Mevcut 1982 darbe anayasasının Türkiye’ye yakışmadığını herkes ifade ediyor, ancak ne hikmetse ‘daha iyi bir anayasa’yı yapmayı da başarabilmiş değiliz. Yeni adli yıl açılışı sebebiyle konu yeniden gündeme geldi.
Elbette ‘daha iyi bir anayasa’ya ihtiyacımız var. Fakat esas olan ‘iyi anayasayı’ aynı zamanda ‘iyi şekilde uygulamak’ değil mi? Yürürlükte olan ‘kötü anayasa’nın dahi ‘iyi maddeler’i olduğu halde, bunları uygulamayıp Türkiye’yi adaletsizliğe sürükleyenlerin “daha iyi bir anayasa yapalım” demesi inandırıcı olabilir mi?
Daha İyi Yargı Derneği Başkanı Av. Mehmet Gün’, adli yıl başlangıcı münasebetiyle yaptığı değerlendirmede, derneğin yeni adli yılda ‘sivil anayasa’ için çalışmaya yapacağını açıklamış. “Sivil anayasa çalışmaları, dernek üyesi olması gerekmeden, iş dünyası, STK’ler, akademi, medya ve ilgili kesimlerin katılımına da açık olacak” diyen Av.

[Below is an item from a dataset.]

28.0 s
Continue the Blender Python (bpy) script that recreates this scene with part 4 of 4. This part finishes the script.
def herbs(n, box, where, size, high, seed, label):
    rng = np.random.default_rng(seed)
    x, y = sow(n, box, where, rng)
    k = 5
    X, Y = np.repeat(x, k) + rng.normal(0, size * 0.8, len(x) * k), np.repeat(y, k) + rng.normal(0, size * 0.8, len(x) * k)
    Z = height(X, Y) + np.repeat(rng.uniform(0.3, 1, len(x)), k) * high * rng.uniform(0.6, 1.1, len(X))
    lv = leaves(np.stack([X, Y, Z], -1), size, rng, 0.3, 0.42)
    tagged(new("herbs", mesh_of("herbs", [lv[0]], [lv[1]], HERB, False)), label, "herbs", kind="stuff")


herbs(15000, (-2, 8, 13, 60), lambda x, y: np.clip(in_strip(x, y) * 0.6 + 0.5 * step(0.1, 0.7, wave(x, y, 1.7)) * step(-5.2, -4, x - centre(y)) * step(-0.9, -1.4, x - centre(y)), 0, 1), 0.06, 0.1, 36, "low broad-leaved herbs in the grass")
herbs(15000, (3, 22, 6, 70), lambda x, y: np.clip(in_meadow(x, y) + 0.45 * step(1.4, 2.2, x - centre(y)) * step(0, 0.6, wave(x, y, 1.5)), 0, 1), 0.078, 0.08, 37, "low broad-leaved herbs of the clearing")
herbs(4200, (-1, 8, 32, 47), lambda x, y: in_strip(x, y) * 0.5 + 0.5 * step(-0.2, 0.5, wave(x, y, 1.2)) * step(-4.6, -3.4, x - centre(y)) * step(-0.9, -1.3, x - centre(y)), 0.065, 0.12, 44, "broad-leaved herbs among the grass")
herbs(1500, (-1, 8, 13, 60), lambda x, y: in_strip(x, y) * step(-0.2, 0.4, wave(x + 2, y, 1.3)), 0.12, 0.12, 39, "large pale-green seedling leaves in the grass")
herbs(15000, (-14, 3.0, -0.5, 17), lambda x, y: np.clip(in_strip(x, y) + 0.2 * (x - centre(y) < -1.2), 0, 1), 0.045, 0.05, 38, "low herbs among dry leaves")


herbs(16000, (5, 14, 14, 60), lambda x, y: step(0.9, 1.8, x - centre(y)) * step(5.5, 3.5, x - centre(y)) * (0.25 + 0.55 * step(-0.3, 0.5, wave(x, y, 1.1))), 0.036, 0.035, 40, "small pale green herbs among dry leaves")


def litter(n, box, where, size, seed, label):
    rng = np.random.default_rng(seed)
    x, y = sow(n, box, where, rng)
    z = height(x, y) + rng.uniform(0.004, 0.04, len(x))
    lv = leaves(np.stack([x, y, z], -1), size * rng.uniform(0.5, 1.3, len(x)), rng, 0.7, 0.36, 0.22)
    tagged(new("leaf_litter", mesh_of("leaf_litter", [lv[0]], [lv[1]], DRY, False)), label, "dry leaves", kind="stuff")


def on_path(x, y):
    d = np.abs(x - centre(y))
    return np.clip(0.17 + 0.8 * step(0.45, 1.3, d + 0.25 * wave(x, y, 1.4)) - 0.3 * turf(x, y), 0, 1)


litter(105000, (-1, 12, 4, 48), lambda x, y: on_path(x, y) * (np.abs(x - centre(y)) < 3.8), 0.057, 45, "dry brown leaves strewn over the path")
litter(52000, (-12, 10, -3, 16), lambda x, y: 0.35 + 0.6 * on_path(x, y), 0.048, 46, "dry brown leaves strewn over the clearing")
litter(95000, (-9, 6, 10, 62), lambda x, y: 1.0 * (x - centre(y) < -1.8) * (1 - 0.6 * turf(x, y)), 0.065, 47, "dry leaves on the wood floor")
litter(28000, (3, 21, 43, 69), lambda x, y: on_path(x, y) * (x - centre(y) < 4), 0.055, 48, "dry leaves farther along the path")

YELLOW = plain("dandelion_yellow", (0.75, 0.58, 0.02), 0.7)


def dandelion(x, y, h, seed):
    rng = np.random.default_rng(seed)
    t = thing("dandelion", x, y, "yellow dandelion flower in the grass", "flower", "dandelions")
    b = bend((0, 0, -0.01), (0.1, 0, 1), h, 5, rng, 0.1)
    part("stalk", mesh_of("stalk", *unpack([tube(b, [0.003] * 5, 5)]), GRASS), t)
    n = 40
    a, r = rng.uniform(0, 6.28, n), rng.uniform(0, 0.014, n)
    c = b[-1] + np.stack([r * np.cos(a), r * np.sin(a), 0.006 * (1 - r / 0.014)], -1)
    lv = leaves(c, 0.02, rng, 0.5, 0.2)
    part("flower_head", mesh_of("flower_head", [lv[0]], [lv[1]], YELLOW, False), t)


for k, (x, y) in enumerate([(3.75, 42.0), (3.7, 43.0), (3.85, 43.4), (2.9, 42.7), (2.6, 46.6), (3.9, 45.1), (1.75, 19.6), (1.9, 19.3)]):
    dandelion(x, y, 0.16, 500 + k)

Mehmet Gün’ün açıklamasında şu tespitler var:
“Türkiye’nin ekonomi, refah ve demokrasi sorunlarının kök sebebinin yargıdaki sorunlar olduğuna inanan derneğimiz, adı üstünde, yargımızın her daim daha iyi olması amacıyla, yargı sorunlarını, bu sorunların kök sebeplerini belirlemek, evrensel kabul gören yenilikçi çözümler geliştirmek için gönüllü olarak çalışmaktadır. Bu amaçla 10 yılı aşan birikimlerimizle geliştirdiğimiz önerilerimizi, “A’dan Z’ye Türk Yargı Reformu” ismiyle yayınlayarak, Türkiye ve dünya kamuoyunda yargı, hukuk, iş ve siyaset dünyası ile tartışmaya açtık. Sürdürülebilir yargı bağımsızlığı, toplumsal uzlaşma ile oluşacak yeni ve sivil bir anayasa ile mümkündür. (...)

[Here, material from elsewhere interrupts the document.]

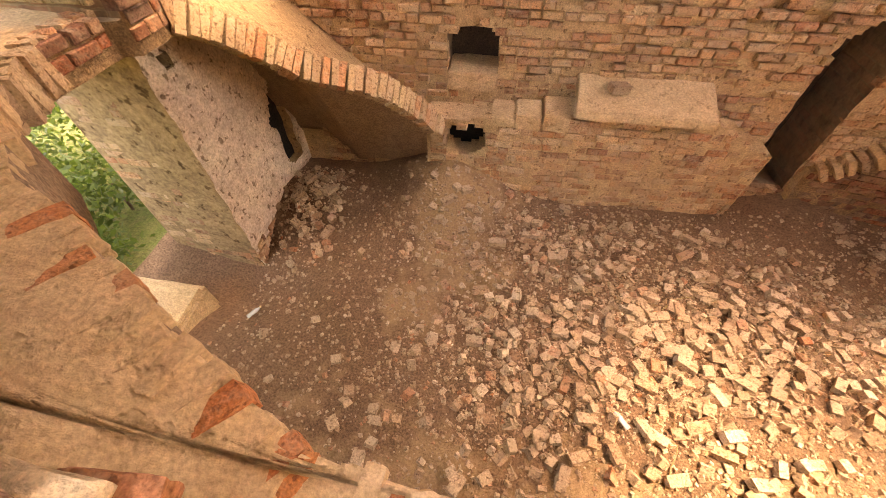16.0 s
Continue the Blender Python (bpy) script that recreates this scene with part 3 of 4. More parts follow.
springer = tagged(new("wall_springer", sheet("wall_springer", P_springer, 5.45, 7.76, -0.3, 2.5, lambda u, v: v > springer_top(u) + 0.05 * nz(u, v, 0, 4), 1.1, mats=(M_MORTAR, M_EARTH), rough=0.05)),
                  "sloping earth-covered springer of a lost vault", "wall", kind="structure")
r_t = random.Random(77)
for k in range(17):
    u = 5.62 + 1.75 * k / 16
    p = P_springer(u, springer_top(u), 0)
    b = part("brick", lump("brick", 0.085, 0.30, 0.26, M_EARTH if k % 3 else M_LOWER, 300 + k, 2, 0.10, 0.88), springer)
    b.matrix_world = pose(u, p[1] + 0.06 + r_t.uniform(-0.02, 0.02), p[2] - 0.06 + r_t.uniform(-0.015, 0.02), r_t.uniform(-4, 4), -38 + r_t.uniform(-5, 5), r_t.uniform(-5, 5))
st = tagged(new("pale_stone", lump("pale_stone", 0.34, 0.30, 0.42, M_STONE, 3, 3, 0.25, 0.6)), "pale broken stone resting on the springer", "stone")
st.matrix_world = pose(7.5, 6.98, 2.62, 12, 20, 30)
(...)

“Türkiye Cumhuriyeti ikinci yüzyılına yargı, hukukun üstünlüğü, yönetimde istikrar ve ekonomi sorunları ile giriyor. (...) Fakat birbiri içine girerek kördüğüm olmuş yargı ve hukukun üstünlüğü sorunları, istikrarsız hibrit demokrasiye, yönetimde istikrar sorunlarına, gel-gitlere ve savrulmalara, bu da cari açık, dış borç, yüksek enflasyon ve orta gelir gibi ekonomik sorunlara neden oluyor. Sürdürülebilir ileri demokrasi, yönetimde ve ekonomide istikrar ve sürdürülebilir ekonomik başarı için sürdürülebilir yargı bağımsızlığını güvenceye alan sivil anayasa şart.” (Derneğin basın bülteni, 31 Ağustos 2023)

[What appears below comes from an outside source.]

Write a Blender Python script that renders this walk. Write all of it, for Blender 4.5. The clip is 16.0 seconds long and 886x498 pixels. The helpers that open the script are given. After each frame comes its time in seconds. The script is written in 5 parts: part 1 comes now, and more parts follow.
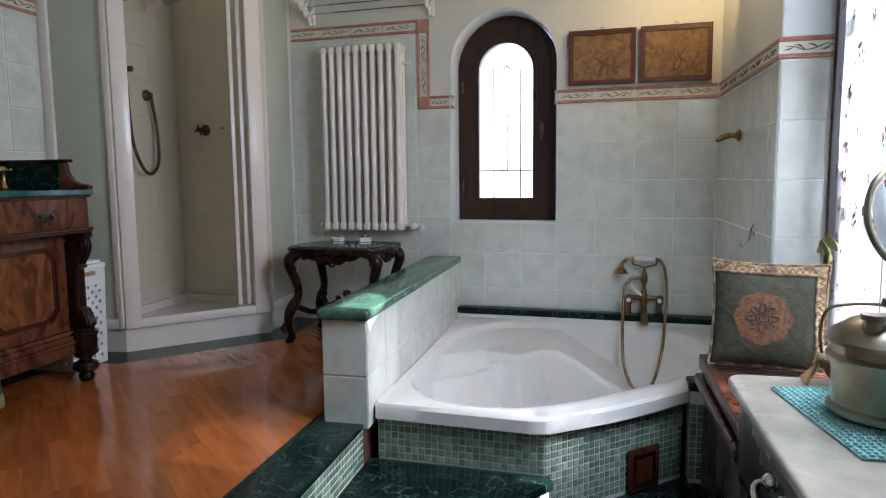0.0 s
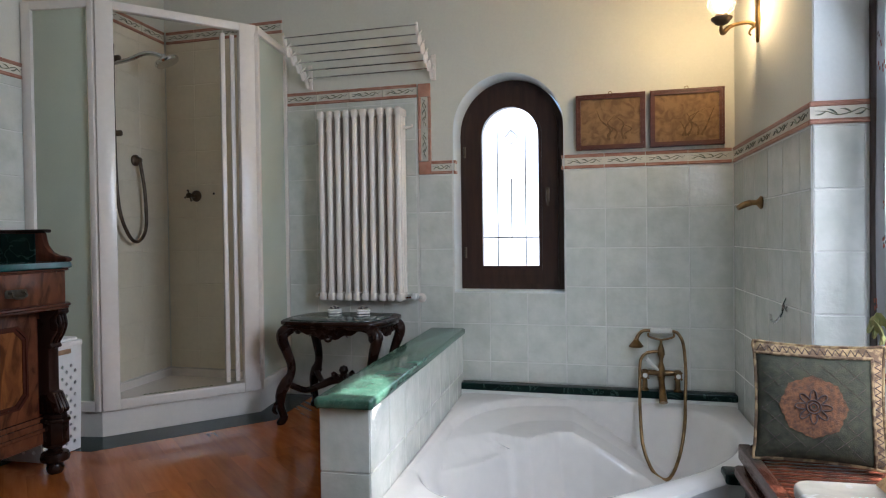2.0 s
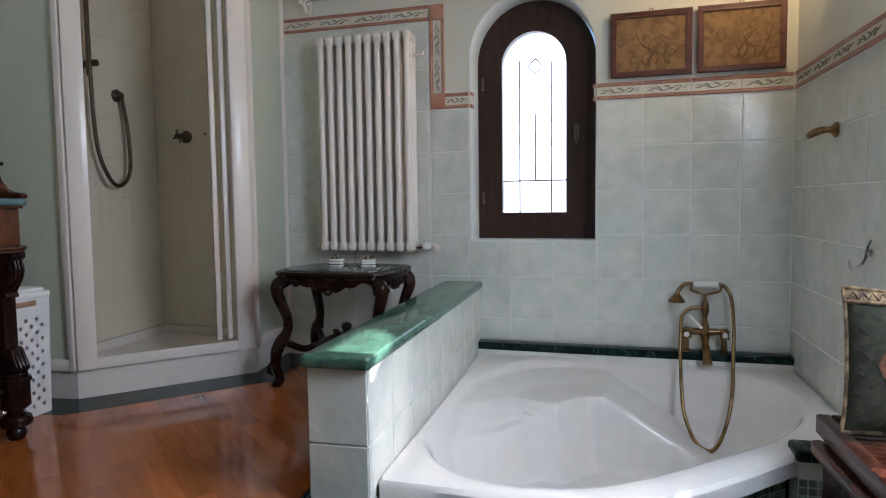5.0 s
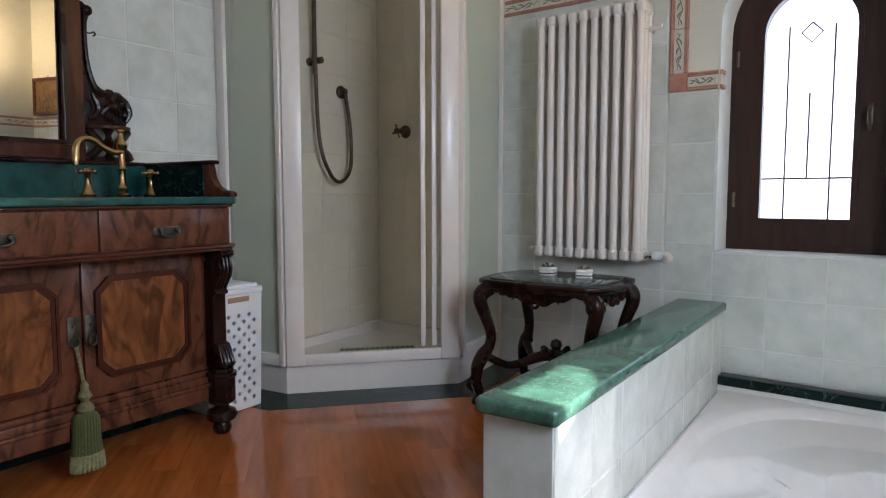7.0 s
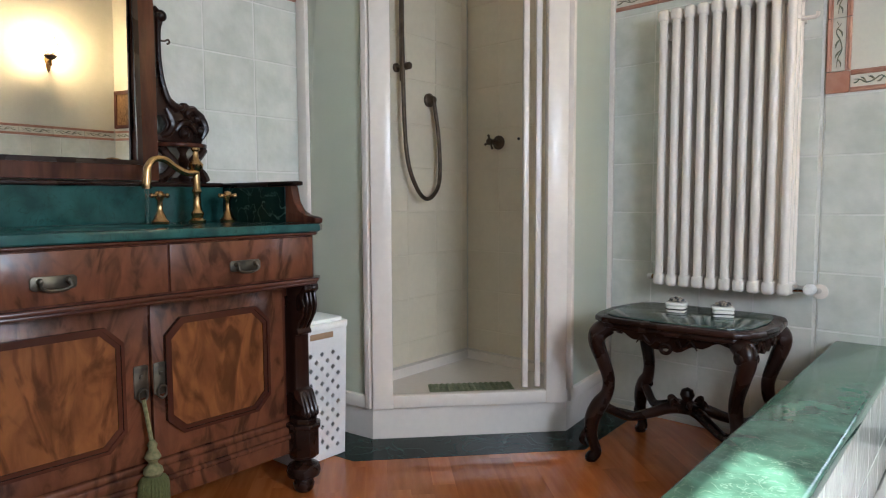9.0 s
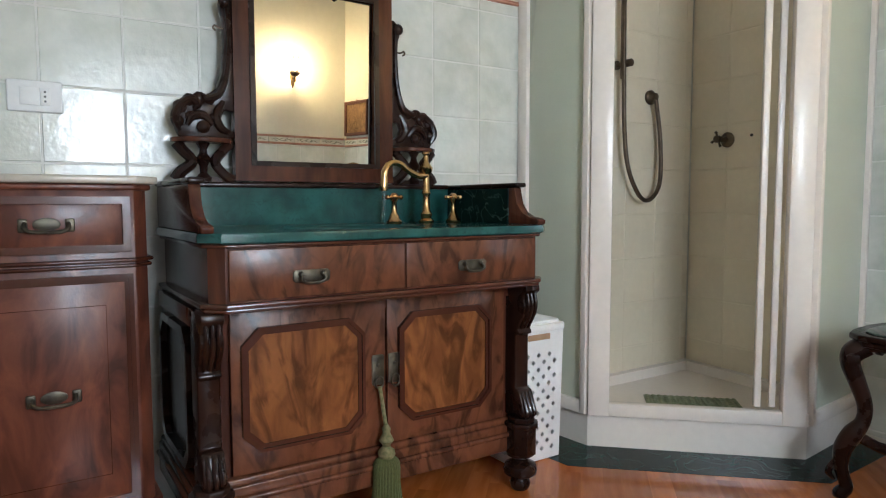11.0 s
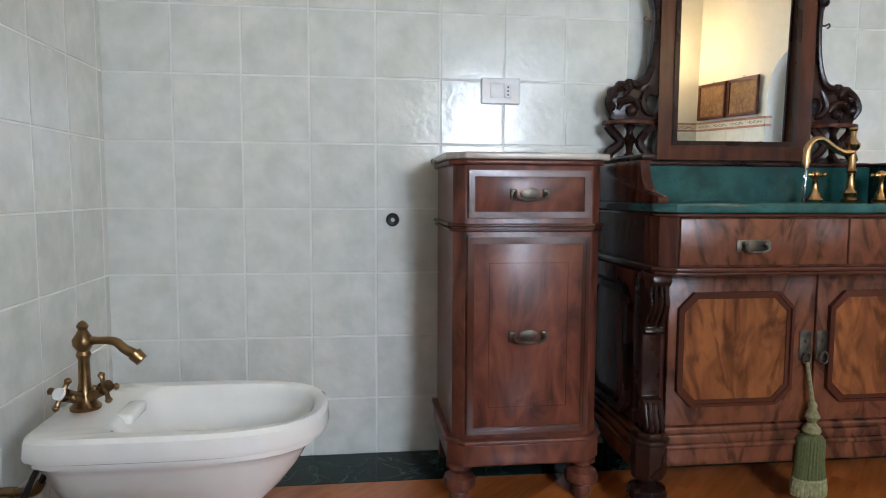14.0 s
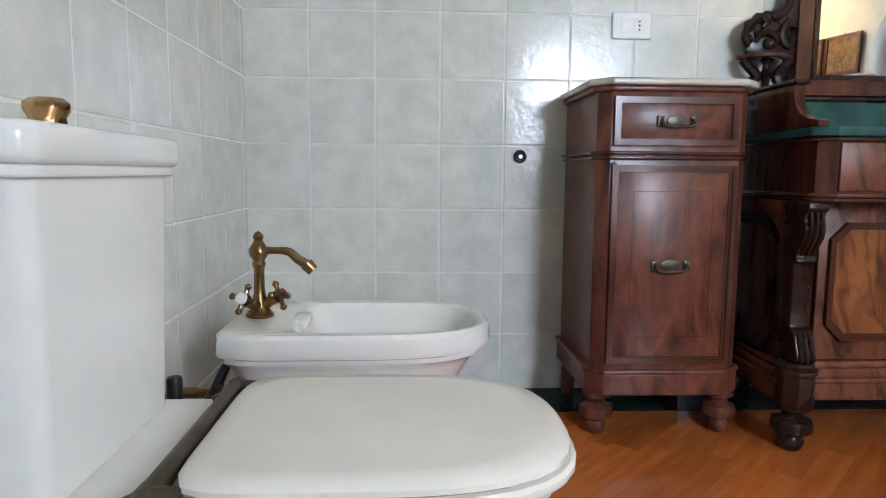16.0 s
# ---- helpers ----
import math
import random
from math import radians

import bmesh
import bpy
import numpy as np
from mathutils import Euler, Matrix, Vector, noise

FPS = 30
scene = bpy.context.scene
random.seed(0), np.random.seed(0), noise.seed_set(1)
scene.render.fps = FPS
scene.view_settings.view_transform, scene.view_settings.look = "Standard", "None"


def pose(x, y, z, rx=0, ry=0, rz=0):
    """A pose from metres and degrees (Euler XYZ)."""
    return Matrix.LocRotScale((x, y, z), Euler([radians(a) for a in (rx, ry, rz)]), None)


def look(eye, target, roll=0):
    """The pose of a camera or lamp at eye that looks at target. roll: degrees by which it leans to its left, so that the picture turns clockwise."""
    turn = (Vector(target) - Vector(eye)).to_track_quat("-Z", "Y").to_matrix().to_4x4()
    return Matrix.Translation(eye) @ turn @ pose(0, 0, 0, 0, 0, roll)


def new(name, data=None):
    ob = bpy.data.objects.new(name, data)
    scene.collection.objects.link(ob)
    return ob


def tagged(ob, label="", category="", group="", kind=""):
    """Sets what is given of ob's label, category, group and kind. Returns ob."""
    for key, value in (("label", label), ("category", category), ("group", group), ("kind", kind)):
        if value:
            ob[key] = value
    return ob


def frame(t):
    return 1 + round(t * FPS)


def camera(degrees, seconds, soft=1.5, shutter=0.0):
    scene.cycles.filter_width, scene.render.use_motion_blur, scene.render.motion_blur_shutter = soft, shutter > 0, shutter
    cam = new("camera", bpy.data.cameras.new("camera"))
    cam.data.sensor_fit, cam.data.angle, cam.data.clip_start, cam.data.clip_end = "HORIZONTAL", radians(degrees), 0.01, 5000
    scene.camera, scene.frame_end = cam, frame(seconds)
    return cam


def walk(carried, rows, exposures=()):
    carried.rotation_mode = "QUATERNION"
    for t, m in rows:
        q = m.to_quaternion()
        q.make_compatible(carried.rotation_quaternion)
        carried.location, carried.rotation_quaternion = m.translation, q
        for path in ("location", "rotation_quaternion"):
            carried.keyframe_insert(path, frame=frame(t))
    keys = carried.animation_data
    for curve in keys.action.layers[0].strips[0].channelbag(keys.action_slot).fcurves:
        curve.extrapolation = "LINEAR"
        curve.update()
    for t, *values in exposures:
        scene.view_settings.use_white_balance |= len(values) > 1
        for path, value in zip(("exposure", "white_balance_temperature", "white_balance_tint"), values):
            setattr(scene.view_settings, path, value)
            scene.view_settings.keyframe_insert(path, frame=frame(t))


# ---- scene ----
cam = camera(67.7, 16.0, soft=1.1)
METRES, EYE, TILT, LEAN, TURN = 2.29, 0.845, 0.0, 0.0, 13.0
ROWS = [
    (0.0, 0.0, 0.0, 0.0, -0.06, -6.17, 0.6),
    (0.5, -0.0035, 0.018, 0.0157, -0.31, -4.02, 0.52),
    (1.0, -0.0174, 0.0323, 0.0296, -0.47, -2.51, 0.64),
    (1.5, -0.026, 0.0471, 0.0219, -0.46, -1.41, 0.59),
    (2.0, -0.0288, 0.0863, 0.0179, -0.93, -0.99, 0.73),
    (2.5, -0.0202, 0.1094, 0.0107, -0.24, -1.19, 0.67),
    (3.0, -0.0167, 0.1242, -0.014, 0.01, -1.53, 0.57),
    (3.5, -0.0164, 0.1323, -0.0328, -0.59, -2.34, 0.63),
    (6.0, -0.0142, 0.3505, -0.0159, 4.77, -5.22, 0.73),
    (6.5, -0.0047, 0.3856, -0.011, 14.99, -4.87, 0.68),
    (7.0, -0.0056, 0.4119, -0.0114, 21.06, -4.68, 0.04),
    (7.5, -0.0362, 0.4533, -0.0085, 21.11, -4.66, 0.14),
    (8.0, -0.0659, 0.504, 0.0052, 21.78, -4.54, 0.25),
    (10.5, -0.1397, 0.5322, 0.0181, 39.64, -4.1, 0.08),
    (11.0, -0.1419, 0.5084, 0.0158, 43.98, -4.1, 0.13),
    (11.5, -0.1435, 0.4836, 0.0145, 48.14, -4.13, 0.02),
    (12.0, -0.1493, 0.4573, 0.0126, 52.56, -4.2, -0.08),
    (12.5, -0.1561, 0.4265, 0.0083, 56.76, -4.38, -0.21),
    (13.0, -0.1633, 0.3967, 0.0068, 61.15, -4.55, -0.21),
    (13.5, -0.1621, 0.3703, 0.0029, 65.88, -4.68, -0.23),
    (14.0, -0.1562, 0.3435, -0.0033, 69.99, -4.92, -0.27),
    (14.5, -0.152, 0.3238, -0.0098, 73.24, -5.03, -0.2),
    (15.0, -0.1542, 0.2942, -0.023, 73.07, -5.2, -0.3),
    (15.5, -0.1667, 0.2564, -0.0441, 73.12, -5.43, -0.41),
    (16.0, -0.1773, 0.2392, -0.0648, 74.27, -6.52, -0.43),
]
walk(cam, [(t, pose(0, 0, EYE, TILT, LEAN, TURN) @ pose(METRES * x, METRES * y, METRES * z, 90 + pitch, roll, yaw)) for t, x, y, z, yaw, pitch, roll in ROWS],
     exposures=[(0.0, 1.78, 5800, 14), (3.5, 1.76, 5770, 14), (8.0, 2.10, 5850, 15), (10.5, 2.82, 6050, 10), (11.0, 2.58, 6050, 10), (11.5, 2.54, 6050, 11), (12.0, 2.46, 6000, 13), (13.0, 2.52, 5930, 14), (14.0, 2.68, 5900, 14), (16.0, 2.76, 5850, 14)])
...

Türkiye’yi “1982 darbe anayasası”ndan kurtaracak “yeni ve daha iyi bir anayasa” mutlaka gerekli, ancak bundan çok daha önce “iyi niyet” icap ediyor. Paraya, pula ve benzeri şeylere ihtiyaç olmadan “adil olmak” mümkün iken; Türkiye’yi idare edenlerin “adil olmamayı” seçmiş olmaları büyük bir çelişki değil mi?
Tamam, “iyi bir anayasa” yapılsın; ama “adil olmak” için yeni anayasaya ihtiyaç yok. Lütfen hukuka dönün, adil olun ve haksızlık yapmaktan vazgeçin!